Six stories of sin

July 15, 2014

In all the years I have known all the priests I have ever known, not one has ever violated the sanctity of the confessional, to my knowledge; which is a remarkable and refreshing sentence, when you think about it, because privacy in matters of spiritual tumult is a basic and essential tenet of our faith.

Yet over the years I have heard many riveting stories of things said to priests while the priests and the tellers of the tales were not formally engaged in the sacrament of reconciliation, and I repeat some of these in amazement, because they are funny and poignant, and taken collectively they say something about how sweet and weird and complicated we are as a species. To wit:

• One stolen used tire immediately exploded upon first use by the thief, which he took to be a direct and unequivocal sign from the Mercy. The thief returned the tire to the original owner. The priest who told me this story said he had asked the man why he would return a ruined tire, and the thief had said, with some surprise, because it wasn’t my tire, Father—aren’t you paying attention?

• The admission of assault (but not battery) upon a squirrel (Sciurus griseu, the western gray or silver squirrel) by a home owner, occasioned by what the home owner characterized as “continual deliberate provocation” by the squirrel in question, upon which the home owner’s temper finally snapped, and he did roar at, threaten, insult, denigrate, and impugn the squirrel, about which the home owner felt awful later.

• The theft of a copy of Milton’s Paradise Lost from a college bookstore to use as a source text for a paper due the next morning. When the student’s paper earned an F on account of egregious plagiarism, the student destroyed the book on account of John Milton being directly responsible for the F.

• Running up the score in a Catholic Youth Organization sixth-grade basketball game because Coach B, the coach of the losing team, had once dated and rudely dumped Coach A’s wife, long before Coach A and his wife had married, but Coach A had never forgotten the way his wife was hurt by the awkward end of that previous relationship, and he, Coach A, given the sudden opportunity for vengeance, could not help himself. Even when his team was up by 24 points early in the second half, he told his team to apply a full-court press against the other team for the rest of the game, for which he, Coach A, felt guilty the next day and sought a conversation with a priest. When the priest asked him if he would like to confess, Coach A said, well, no, we only won by 32, that’s not a sin, Father—winning by 50 would be a sin.

• The theft and secret delivery to Goodwill of a woman’s pair of white go-go boots by her longtime boyfriend, who told the priest he just could not stand to see them in the closet any more, after eight long years of finding those tacky things leering at him when he opened the closet every morning and evening—that’s like 6,000 forced sightings of those awful boots, Father, she never wore them once, and she would never throw them out or give them away, even though she never wore them once and said many times she would never ever wear them as they were associated with some unpleasant memory, but she would never give them away, Father, even though I all but begged her to do so, and finally I just couldn’t take it anymore.

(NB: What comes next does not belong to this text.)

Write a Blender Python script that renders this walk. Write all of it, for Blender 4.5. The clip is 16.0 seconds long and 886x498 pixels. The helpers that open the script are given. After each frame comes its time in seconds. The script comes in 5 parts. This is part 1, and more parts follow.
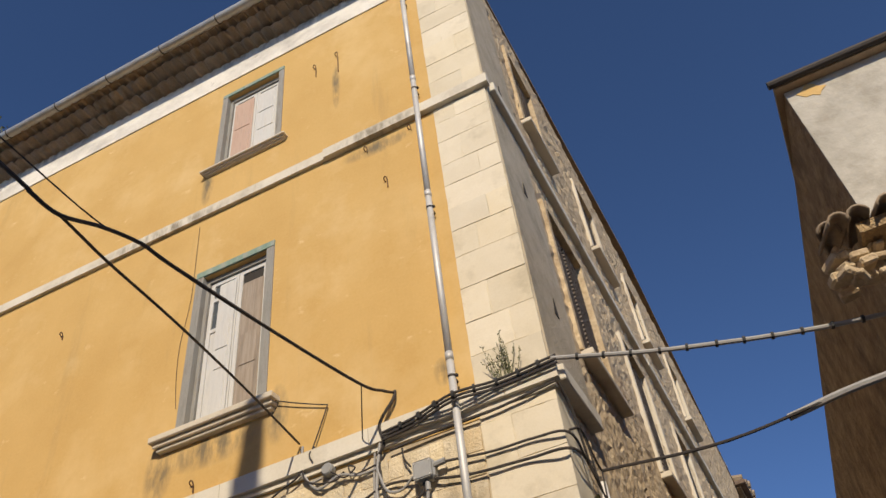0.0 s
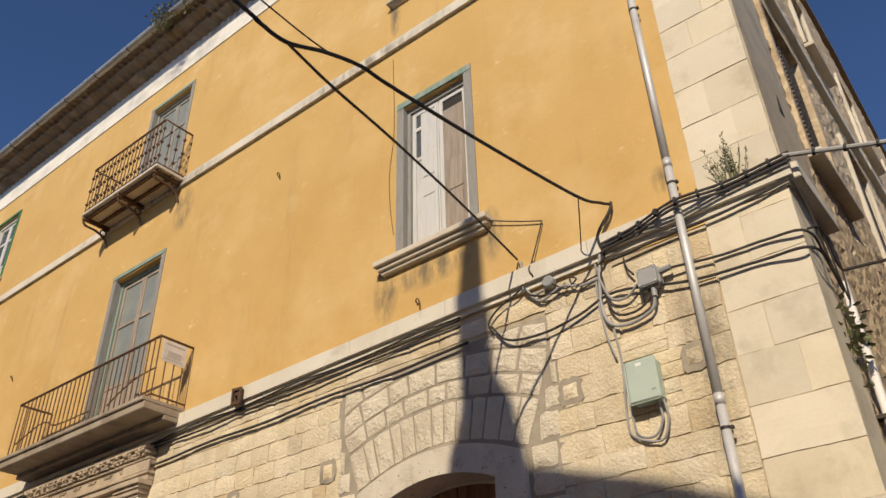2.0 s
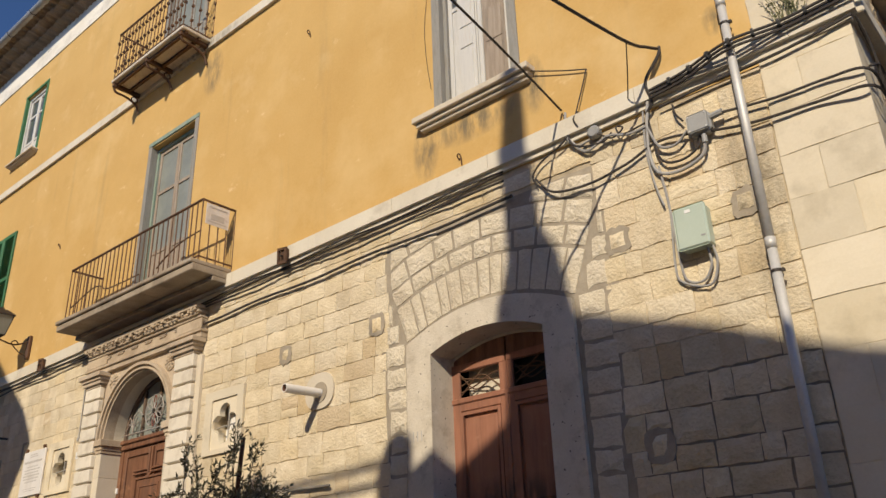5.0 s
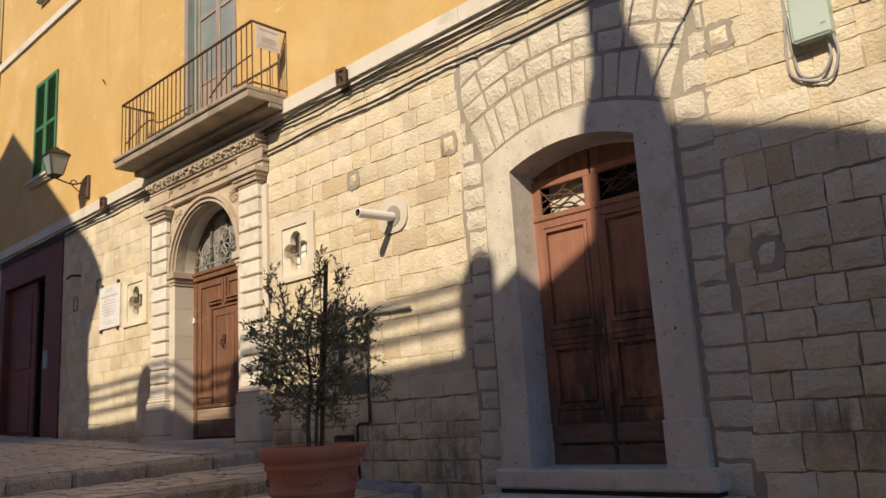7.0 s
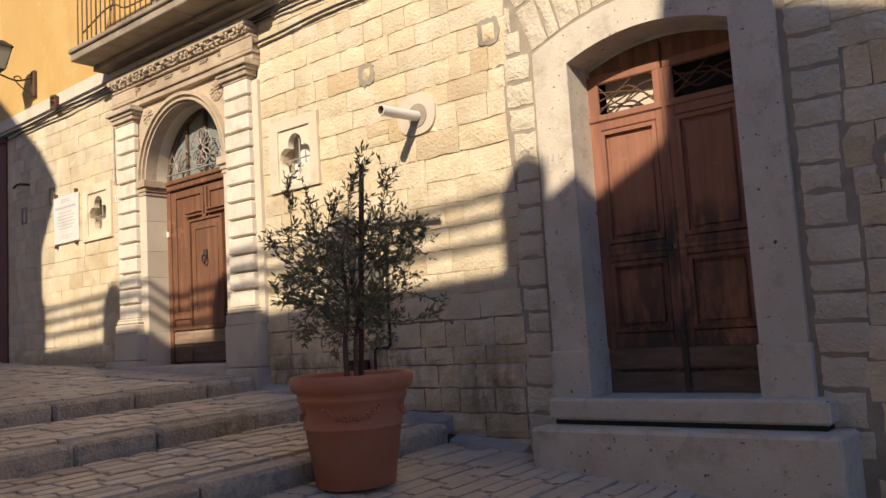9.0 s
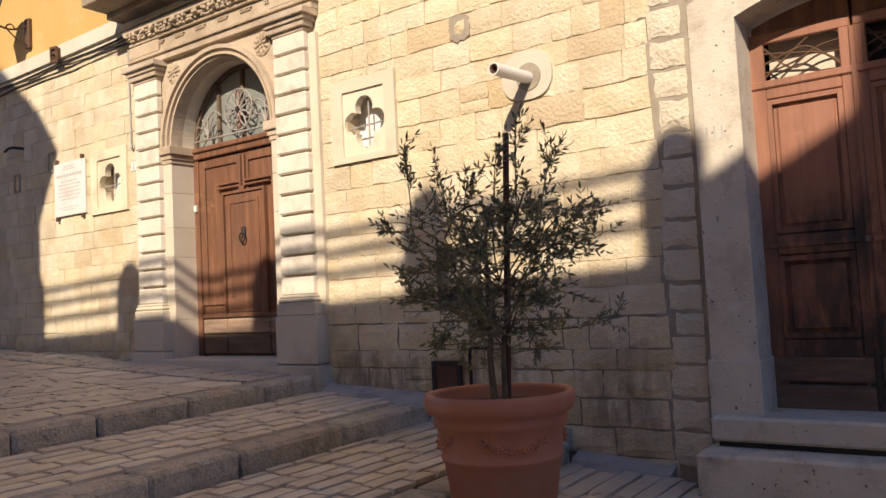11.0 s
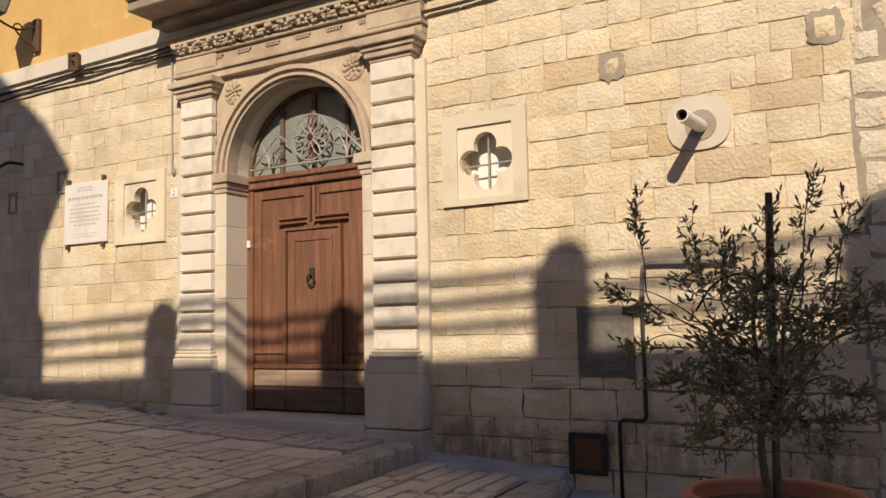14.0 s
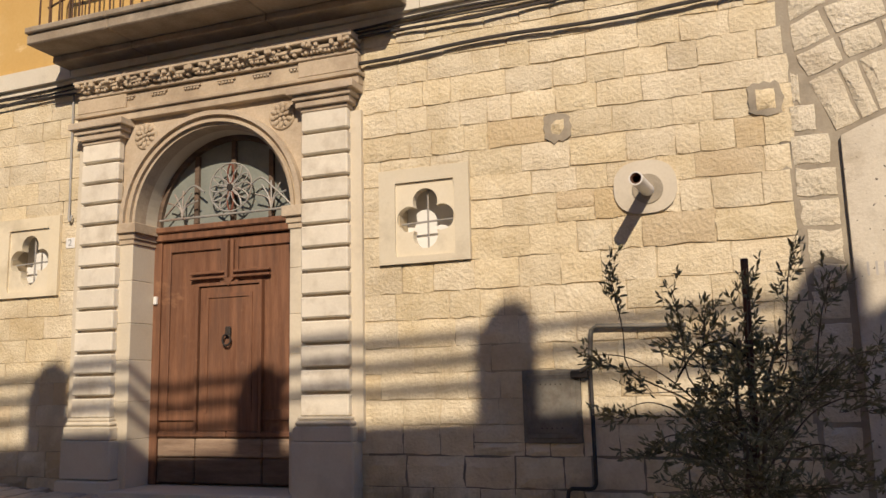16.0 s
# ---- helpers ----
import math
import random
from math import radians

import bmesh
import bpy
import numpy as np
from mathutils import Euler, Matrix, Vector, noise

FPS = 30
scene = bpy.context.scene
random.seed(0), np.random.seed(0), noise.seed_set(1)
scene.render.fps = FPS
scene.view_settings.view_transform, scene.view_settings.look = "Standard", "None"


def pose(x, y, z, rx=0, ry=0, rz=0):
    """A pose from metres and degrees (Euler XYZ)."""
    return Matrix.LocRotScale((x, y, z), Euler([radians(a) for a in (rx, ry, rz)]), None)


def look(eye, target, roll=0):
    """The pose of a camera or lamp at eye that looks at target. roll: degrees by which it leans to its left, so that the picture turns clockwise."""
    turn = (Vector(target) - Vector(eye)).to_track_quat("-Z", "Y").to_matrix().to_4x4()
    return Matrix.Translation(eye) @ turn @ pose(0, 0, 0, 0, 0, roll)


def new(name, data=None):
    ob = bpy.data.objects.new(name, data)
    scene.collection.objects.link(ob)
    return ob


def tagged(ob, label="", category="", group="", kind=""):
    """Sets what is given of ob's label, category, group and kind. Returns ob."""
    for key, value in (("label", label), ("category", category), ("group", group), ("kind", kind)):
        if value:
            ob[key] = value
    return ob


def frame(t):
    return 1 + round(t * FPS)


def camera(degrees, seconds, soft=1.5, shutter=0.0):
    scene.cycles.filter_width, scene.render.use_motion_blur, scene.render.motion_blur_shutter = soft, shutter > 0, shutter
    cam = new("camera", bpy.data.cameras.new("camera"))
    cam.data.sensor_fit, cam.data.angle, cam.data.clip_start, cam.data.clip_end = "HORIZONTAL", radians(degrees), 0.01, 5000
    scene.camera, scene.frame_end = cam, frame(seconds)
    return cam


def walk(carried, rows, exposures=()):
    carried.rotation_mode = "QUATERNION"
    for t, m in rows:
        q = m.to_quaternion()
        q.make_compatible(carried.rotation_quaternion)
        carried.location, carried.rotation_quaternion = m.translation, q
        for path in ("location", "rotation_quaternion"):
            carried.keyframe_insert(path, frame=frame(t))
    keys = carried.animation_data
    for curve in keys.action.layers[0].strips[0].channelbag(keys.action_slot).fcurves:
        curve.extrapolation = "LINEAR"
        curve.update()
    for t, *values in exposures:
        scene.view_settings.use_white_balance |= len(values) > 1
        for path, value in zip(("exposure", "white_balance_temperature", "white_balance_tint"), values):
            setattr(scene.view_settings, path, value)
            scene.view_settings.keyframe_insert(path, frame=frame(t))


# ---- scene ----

The priest said politely that this didn’t seem like such a bad thing, really, just a little contretemps that could be smoothed over by an honest talk, and the man said well, that’s the problem, Father, I blamed it on the dog, and now she wants me to take the dog to the vet to make sure she, the dog, has passed everything successfully, and there might even be those little shoe nails in the heels of the boots, like cobblers use, which could cause serious intestinal distress, and a visit to the vet costs a hundred dollars just for the visit, let alone X-rays and a thorough interior examination, which might require anesthesia. Once you get into anesthesia you are talking serious money.

I should probably stop here, because it’s so tempting to leave you with the image of this earnest fellow staring anxiously at the gentle priest, hoping for some pastoral wisdom, as the priest tries desperately not to burst out howling with laughter, but another priest friend of mine told me a story the other day about a woman who finally snapped after 20 consecutive mornings of finding her daily newspaper in a wet huddle in the street right below the mailbox, how hard would it have been for the delivery person to place it in the dry mailbox rather than just drop it in the street, how hard is that? After which she waited by the mailbox on the 21st morning, and when a battered car drove by slowly and an arm extended and her newspaper flew out and landed in the street she shrieked and cursed and shouted; but then when the car stopped and backed up jerkily she saw the driver, a sleepy elderly man wearing a worn baseball cap, and she suddenly felt terrible and selfish and arrogant.

In this case, when the priest asked the person telling the story if she would like the sacrament of reconciliation, she said yes, Father, she would, for thoughtlessness of that scope was a sin, she thought, and she would like to ask the Creator for forgiveness for being so chippy about such a small thing and being so rude to someone who very probably had a much harder life than she did.